The fact that Joab is elevated to be head of the army is one of the most unfortunate events of David's reign, and here we see the king's weakness. A single word not dictated by the Holy Spirit and which stirred up fleshly rivalry brought such consequences in its wake. How easily man abuses the power which God has entrusted to him, using it in an independent manner! This fact should make us reflect. A fleshly word often results in more dangerous fruit than does an evil act.
At the end of 2 Sam. 5:8 we read: "The lame and the blind hated of David's soul...! Therefore they said, The blind and the lame shall not come into the house." Who is it that speaks like this? It is David himself. How he differs from Christ in this point! Coming into the world, the Lord Jesus did exactly the opposite: "Blind men see and lame walk" (Matt. 11:5). He cannot meet a single one of these unfortunate souls but what His love and His power unite to give healing. Even when His wrath, divine wrath, is expressed, is it not marvelous to see it opening up the floodgates of His grace? "And Jesus entered into the temple of God, and cast out all that sold and bought in the temple, and overthrew the tables of the money-changers and the seats of them that sold the doves. And He says to them, It is written, My house shall be called a house of prayer, but ye have made it a den of robbers. And blind and lame came to Him in the temple, and He healed them" (Matt. 21:12-14). His wrath and indignation are expressed in the zeal of God's house which devoured Him (Psa. 69:9), but He purifies His house, not to prevent the blind and the lame from entering it like David, but in order to introduce them there by healing them.
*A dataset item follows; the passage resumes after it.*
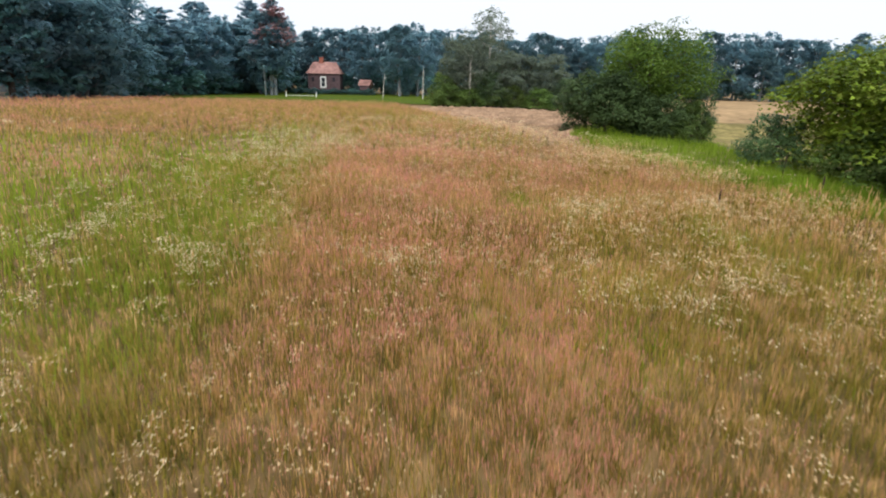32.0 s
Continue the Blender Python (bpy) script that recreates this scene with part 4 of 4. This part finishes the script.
# lawn in front of the house
lx, ly = np.meshgrid(np.linspace(-62, 26, 60), np.linspace(207, 312, 60))
i = (np.arange(59)[:, None] * 60 + np.arange(59)[None, :]).ravel()
lawn = new("lawn", mesh_of("lawn", np.stack([lx.ravel(), ly.ravel(), land(lx, ly).ravel() + 0.12], 1), np.stack([i, i + 1, i + 61, i + 60], 1), M_MOWN, True))
tagged(lawn, "mown green lawn in front of the farmhouse", "lawn", kind="structure")


# white posts with a low rail by the lawn
def gate():
    root = tagged(new("low_gate"), "low white gate between two posts by the lawn", "gate")
    for x in (-3.6, 3.6):
        bm = box(bmesh.new(), (x - .11, -.11, -.2), (x + .11, .11, 1.15), 0.02)
        box(bm, (x - .14, -.14, 1.15), (x + .14, .14, 1.21), 0.02)
        part("post", bm, M_PAINT, root)
    part("rail", box(bmesh.new(), (-3.44, -.04, .3), (3.44, .04, .40), 0.01), M_PAINT, root)
    root.matrix_basis = pose(-34, 246, ground_z(-34, 246) + 0.1, 0, 0, 0)


gate()

# posts at the crest by the woods
for k, (x, y) in enumerate(((-59.5, 128), (-58.2, 128.6), (-53.0, 131), (-52.0, 131.6), (-51.2, 131.2), (-49.8, 132))):
    bm = bmesh.new()
    box(bm, (-.06, -.06, -.3), (.06, .06, 0.95 + 0.1 * (k % 3)), 0.015)
    me = bpy.data.meshes.new("fence_post")
    bm.to_mesh(me)
    bm.free()
    me.materials.append(M_PALE_BARK if k == 3 else M_BARK)
    ob = new("fence_post", me)
    ob.matrix_basis = pose(x, y, ground_z(x, y), 0, 2 * (k % 3 - 1), 17 * k)
    tagged(ob, "weathered grey wooden fence post at the woods' edge", "post", "fence posts")


# dark dry stalks standing above the grass
def stalk(x, y, tall):
    root = tagged(new("dry_stalk"), "dark dry seed stalk standing above the grass", "plant", "dry stalks")
    child("stem", mesh_of("stem", *tube([(0, 0, -.05), (0.02, 0.01, tall * .5), (0.05, 0, tall * .72)], [0.012, 0.010, 0.008], 6), M_STALK, True), root)
    child("seed_head", mesh_of("seed_head", *tube([(0.05, 0, tall * .7), (0.055, 0, tall * .76), (0.06, 0, tall * .9), (0.065, 0, tall)], [0.010, 0.026, 0.022, 0.006], 7), M_STALK, True), root)
    root.matrix_basis = pose(x, y, ground_z(x, y))


for x, y, tall in ((5.2, 82.6, 0.95), (-6.7, 76.6, 0.85), (-8.0, 77.4, 0.85), (6.2, 113.5, 0.95), (-2.6, 128, 1.0), (12.0, 121, 0.95), (-13, 130, 1.0), (10.2, 116, 0.9)):
    stalk(x, y, tall)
We find a second example in the parable of the great supper. All the guests excused themselves from coming. "Then the master of the house, in anger, said to his bondman, Go out quickly into the streets and lanes of the city, and bring here the poor and crippled and lame and blind" (Luke 14:21). The master's anger against his guests results in seating the blind and the lame at the table of his great feast.
The same thing has happened to us. The Master's wrath against this people who would not hear His call of grace has opened the door of the marriage supper to poor Gentiles, strangers to His promises, incapable of seeing Him or going to Him.
All these facts prove how important it is if we are to have a proper understanding of this portion of Scripture to maintain the distinction between David as a man and David as a type of Christ.